Negative Reinforce- ment

It doesn't mean what you think it means.

Most people use "negative reinforcement" as a euphemism for "punishment," but this is only because most people equate the word "negative" with "bad." In the highly technical language of behavioral psychology, where the term originated, negative reinforcement means something very different and much more interesting.

A "reinforcement" is anything that increases the frequency of a behavior. This is commonly called a "reward." Money is the universal reinforcer because you can get almost anyone to do more of almost anything by paying them. Animals respond well to food, which makes them a lot like college students.

A "punishment," on the other hand, is anything that reduces the frequency of a behavior. Violence is a popular choice. You can also punish someone by taking away something that they like. Parents do it all the time. This is called "negative punishment," because you've removed an existing stimulus, rather than introducing a new one.

By that same logic, a "negative reinforcement" increases the frequency of a behavior by removing something unpleasant. Taking out the garbage is an excellent example. Letting the garbage sit is not a specific behavior; you can do a lot of other things while you're not taking out the garbage. If you procrastinate too long, an unpleasant odor starts to pervade your environment. Your only reward for removing the malodorous mass is that the smell will go away. The elimination of that odor negatively reinforces taking out the trash.

The interesting things start to happen when negative reinforcement trains a person or animal to prevent something unpleasant from happening. This is called escape/avoidance learning. Once the subject begins to anticipate the unwanted stimulus, the preventative behavior can occur without any reinforcement at all. In the previous example, you would have learned to take out the trash before it starts to smell. That's a good thing.

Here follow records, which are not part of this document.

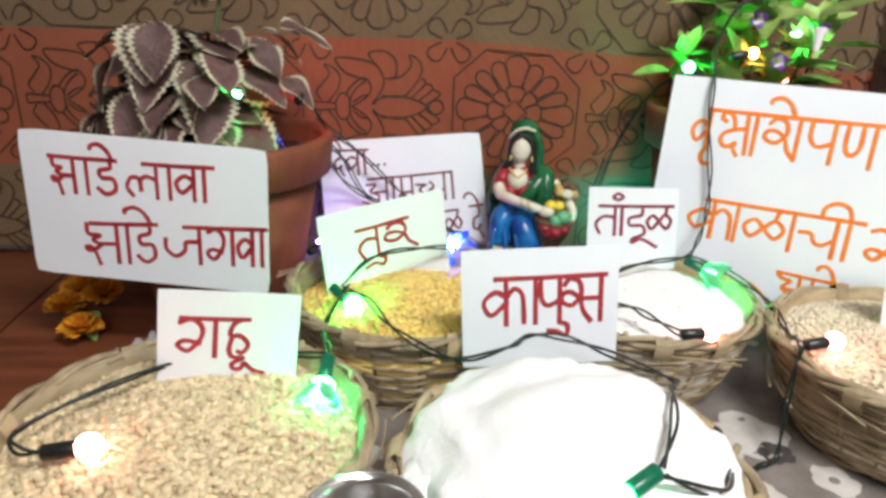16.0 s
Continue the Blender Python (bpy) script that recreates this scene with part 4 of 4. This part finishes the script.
# ---- clay figurine: one plain painted shape ----
def figurine(at, rz, size):
    mats = [mixed("figure_" + n, a, b, 50, rough, 0.25, 120) for n, a, b, rough in (
        ("blue", (0.006, 0.05, 0.26), (0.015, 0.19, 0.48), 0.25), ("red", (0.30, 0.012, 0.022), (0.40, 0.03, 0.045), 0.3), ("green", (0.006, 0.07, 0.025), (0.018, 0.13, 0.05), 0.25),
        ("cream", (0.66, 0.60, 0.48), (0.76, 0.70, 0.58), 0.45), ("black", (0.012, 0.010, 0.010), (0.02, 0.018, 0.016), 0.4), ("brown", (0.12, 0.06, 0.03), (0.2, 0.11, 0.06), 0.6),
        ("yellow", (0.75, 0.5, 0.03), (0.8, 0.6, 0.06), 0.5), ("gold", (0.55, 0.36, 0.12), (0.62, 0.45, 0.2), 0.35), ("leaf", (0.12, 0.38, 0.20), (0.2, 0.48, 0.28), 0.5))]
    bm = bmesh.new()

    def blob(c, r, k, turn=(0, 0, 0), rough=0.0, sub=3):
        m = Matrix.Translation(c) @ Euler([radians(t) for t in turn]).to_matrix().to_4x4() @ Matrix.Diagonal((*r, 1))
        got = bmesh.ops.create_icosphere(bm, subdivisions=sub, radius=1.0)
        for v in got["verts"]:
            d = v.co.copy()
            v.co = m @ (d * (1 + rough * noise.noise(d * 3 + Vector(c) * 50)))
        for f in {f for v in got["verts"] for f in v.link_faces}:
            f.material_index, f.smooth = k, True

    def limb(pts, radii, k, sides=12):
        old = set(bm.faces)
        sm = smoothline(pts, 5)
        rr = [np.interp(i / (len(sm) - 1), np.linspace(0, 1, len(radii)), radii) for i in range(len(sm))]
        tube(bm, sm, [float(x) for x in rr], sides)
        for f in set(bm.faces) - old:
            f.material_index, f.smooth = k, True

    # plinth and seat behind the legs, facing -y
    blob((0.004, 0.014, 0.016), (0.036, 0.030, 0.018), 5, rough=0.15)
    blob((0.004, 0.016, 0.046), (0.032, 0.026, 0.030), 0, rough=0.06)
    # two knees and the skirt sweeping down to a pale hem
    limb([(-0.006, 0.012, 0.056), (-0.022, -0.018, 0.055), (-0.028, -0.027, 0.043), (-0.026, -0.030, 0.020)], [0.017, 0.0155, 0.0145, 0.0150], 0, 18)
    limb([(0.004, 0.010, 0.052), (0.000, -0.026, 0.047), (0.007, -0.035, 0.034), (0.016, -0.036, 0.018)], [0.018, 0.0165, 0.0165, 0.0180], 0, 18)
    limb([(0.012, 0.000, 0.042), (0.022, -0.024, 0.034), (0.032, -0.028, 0.016)], [0.018, 0.016, 0.014], 0, 16)
    for a, b, c in ((-0.034, -0.036, -0.038), (-0.022, -0.020, -0.018), (-0.008, -0.006, -0.003), (0.008, 0.014, 0.016), (0.018, 0.026, 0.030), (0.024, 0.034, 0.041)):
        limb([(a, -0.040, 0.043), (b, -0.046, 0.030), (c, -0.048, 0.017)], [0.0016, 0.0030, 0.0036], 0, 8)
    limb([(-0.042, -0.030, 0.016), (-0.026, -0.047, 0.014), (0.004, -0.052, 0.013), (0.034, -0.046, 0.013), (0.046, -0.026, 0.015)], [0.0030, 0.0042, 0.0045, 0.0042, 0.0030], 3)
    limb([(-0.024, -0.036, 0.014), (-0.024, -0.042, 0.004), (-0.024, -0.052, 0.002)], [0.0075, 0.0070, 0.0055], 3)
    limb([(0.030, -0.036, 0.012), (0.031, -0.042, 0.004), (0.033, -0.050, 0.002)], [0.0065, 0.0065, 0.0050], 3)
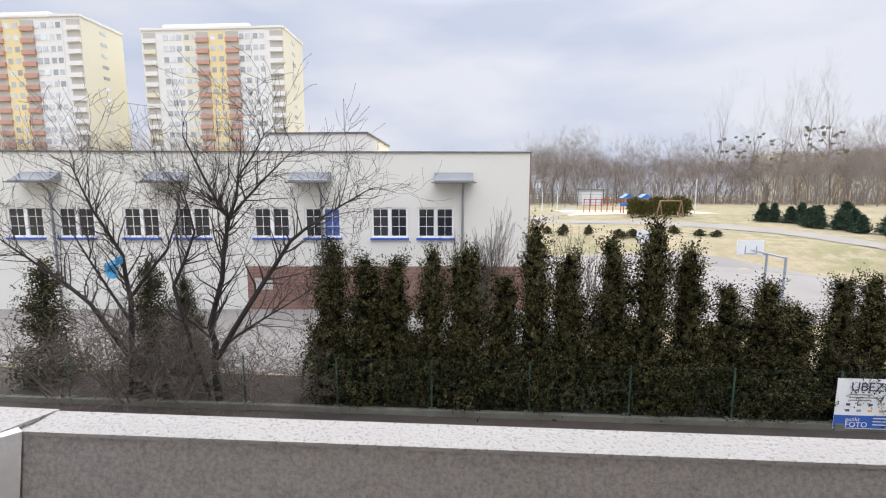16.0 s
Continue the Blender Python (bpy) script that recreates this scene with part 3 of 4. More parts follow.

However, escape/avoidance learning can also contribute to anxiety disorders and compulsive behavior. This is because it removes the stimulus from the equation and makes behaviors difficult to extinguish. For instance, let's say I've learned to reboot my computer every morning in order to prevent it from freezing up half way through the day. That's all well and good, but what if the problem was temporary? How will I know when I can stop my ritual rebooting? Escape/avoidance learning underpins most types of compulsive, anxious behavior.